Green Stuff World built a large part of its reputation on basing and groundwork tools rather than paint, and the two most useful categories for a painter finishing models are texture rolling pins and static grass tufts. A rolling pin presses a repeatable pattern, like cobblestones, wood planking, or cracked earth, straight into greenstuff or air-dry clay before it cures. Tufts are pre-made clumps of static grass or foliage on a self-adhesive base that drop straight onto a finished, painted base for instant, consistent vegetation without hand-applying loose static grass fiber every time.
What a texture rolling pin actually does
A texture roller is a small cylinder, often resin or hard plastic, engraved with a repeating pattern. Rolled across a flat layer of greenstuff (see the pro uses guide for green stuff for the wider modeling material, not the brand), air-dry clay, or similar modeling material before it sets, it presses that pattern into the surface in seconds, the same idea as a cookie cutter but for surface texture instead of a shape. Cobblestone, plank, brick, and cracked ground patterns are the most common, and the appeal over hand-sculpting the same texture is consistency: every roll produces the same spacing and depth, which matters if you are basing a full squad or army and want the ground texture to read as one continuous surface rather than ten slightly different attempts.
The technique itself is simple but has a narrow working window. Roll too early and the material is too wet, the pattern smears rather than presses. Roll too late and the material has started to skin over, the pattern comes out shallow or tears the surface. A thin coat of water or a release agent on the roller itself keeps material from sticking to the tool and pulling the texture back up as you lift it away.

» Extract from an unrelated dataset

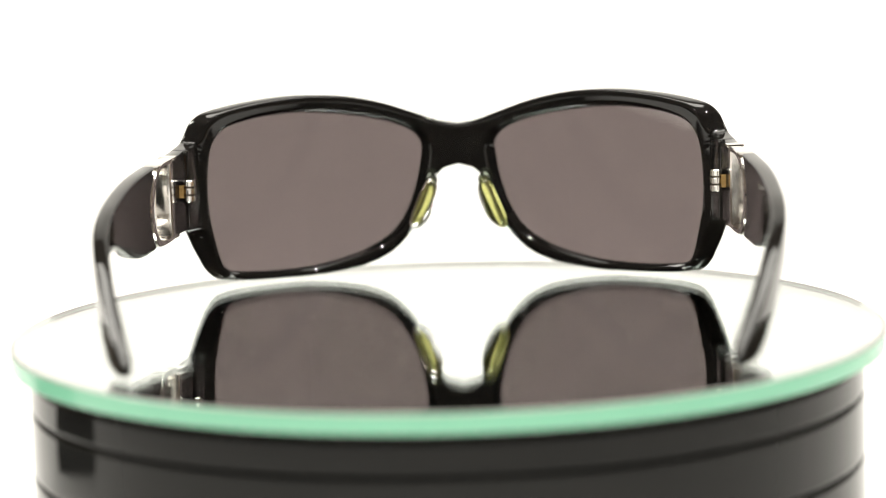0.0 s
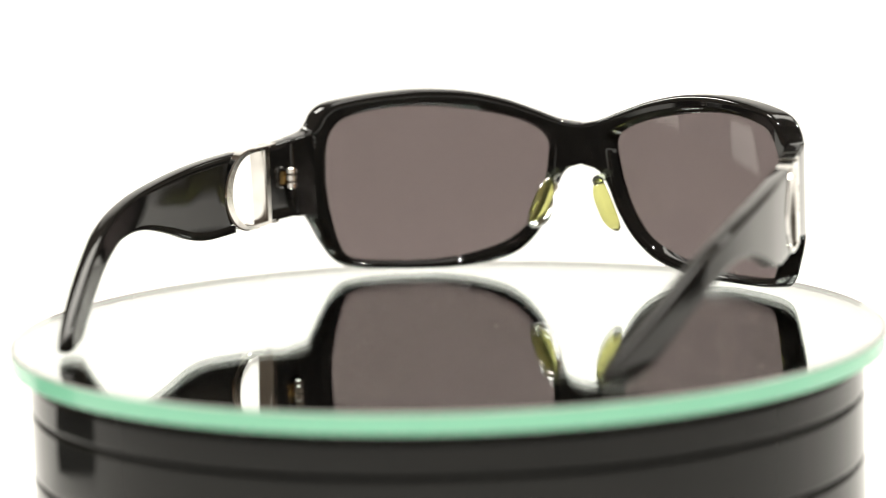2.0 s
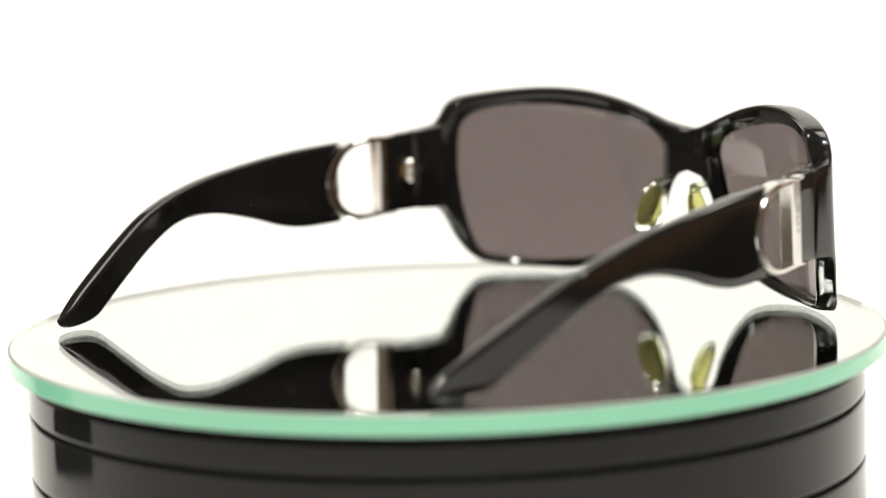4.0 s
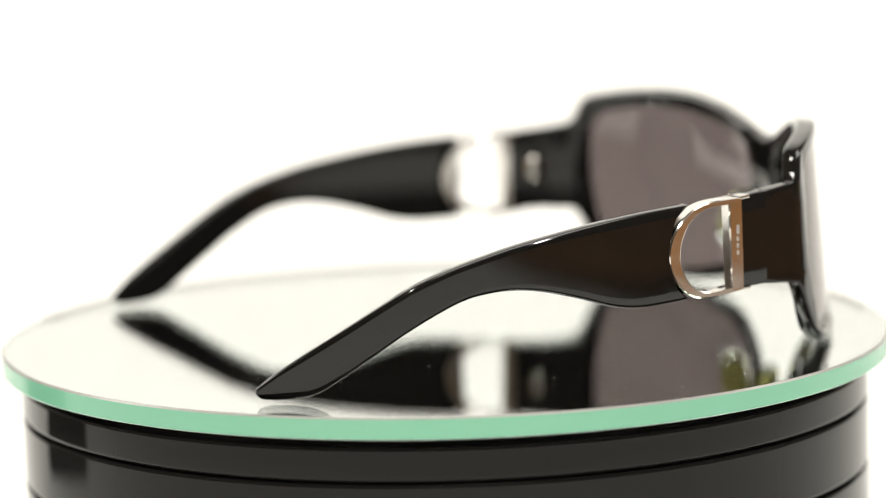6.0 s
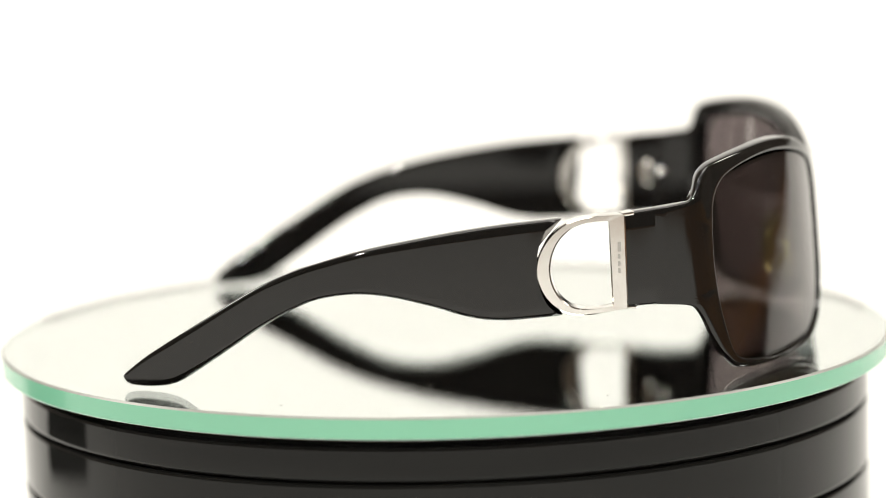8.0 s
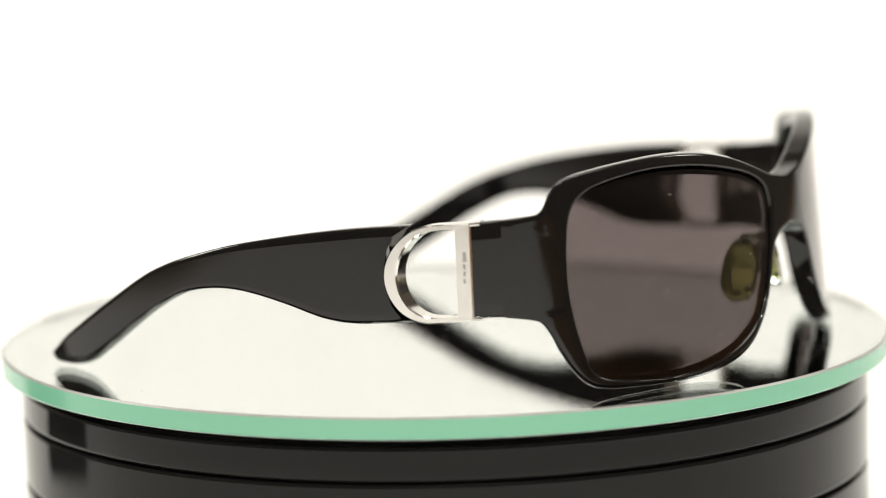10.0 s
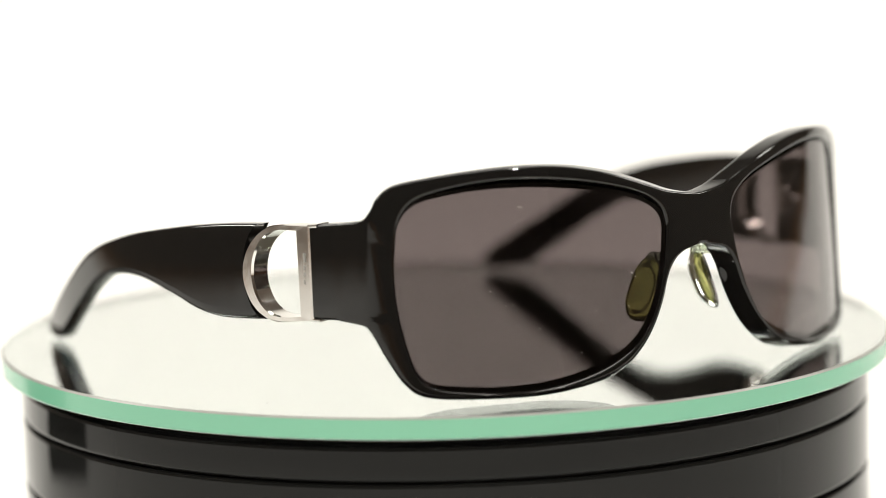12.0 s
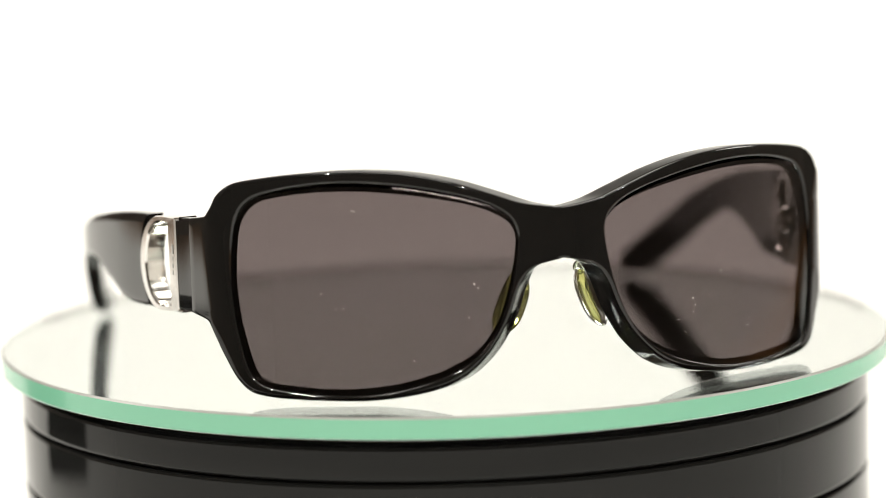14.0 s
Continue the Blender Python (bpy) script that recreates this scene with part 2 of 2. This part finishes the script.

What static grass tufts solve
Applying loose static grass by hand with an applicator gives you control but takes real time to get consistent, especially across a full unit of bases that need to look like they belong to the same battlefield. A tuft is that same static grass fiber already bundled and shaped, sitting on a thin self-adhesive foam or paper base, so finishing a base becomes press and done rather than a multi-step static application process. For a single showcase model, hand-applied loose grass with more deliberate placement often looks better. For basing an entire army where speed and consistency matter more than a single perfect base, tufts are the faster and more repeatable choice.
| Tool | Solves | Best for |
|---|---|---|
| Texture rolling pin | Repeatable surface pattern in soft material | Cobblestone, plank, and cracked earth bases at scale |
| Static grass tufts | Fast, consistent vegetation | Full unit or army basing where speed matters |
| Loose static grass and applicator | Full control over placement and density | Single showcase or display models |
Building a basing workflow
A practical order that keeps materials workable: sculpt or apply the base material first, roll the texture in while it is still soft, let it cure fully, prime and paint the groundwork using the same step by step painting approach you would use on the model itself, then add tufts and any static grass last so they sit on top of finished paint rather than getting buried under a wash or drybrush pass. Painting the texture before adding vegetation also means a spilled wash or an overzealous drybrush stroke will not ruin a tuft you already placed.
If your current basing setup is still loose static grass applied by hand with no consistent tool, a rolling pin is worth adding first since it changes the base material itself, which every other basing step then builds on. Tufts are the easier add-on afterward once your groundwork texture is where you want it.
FAQ
Do texture rolling pins work on greenstuff or only air-dry clay?
Both, as long as the material is still soft and workable. Greenstuff has a shorter working window before it firms up, so plan the roll into your working time rather than mixing a batch and doing other steps first.
Can I reuse static grass tufts if I misplace one?
Once pressed onto wet glue or a tacky base coat, tufts are difficult to remove cleanly without damaging the fibers. Test placement dry before committing to glue.
What is the difference between static grass and a tuft?
Static grass is the loose fiber itself, applied with an applicator that gives it an upright, charged look. A tuft is that same fiber pre-bundled onto a small adhesive base for one-step placement.
Do I need a special glue for tufts?
A standard PVA or white glue works for tufts the same way it does for loose static grass. Some tufts include their own adhesive backing and only need pressure to seat.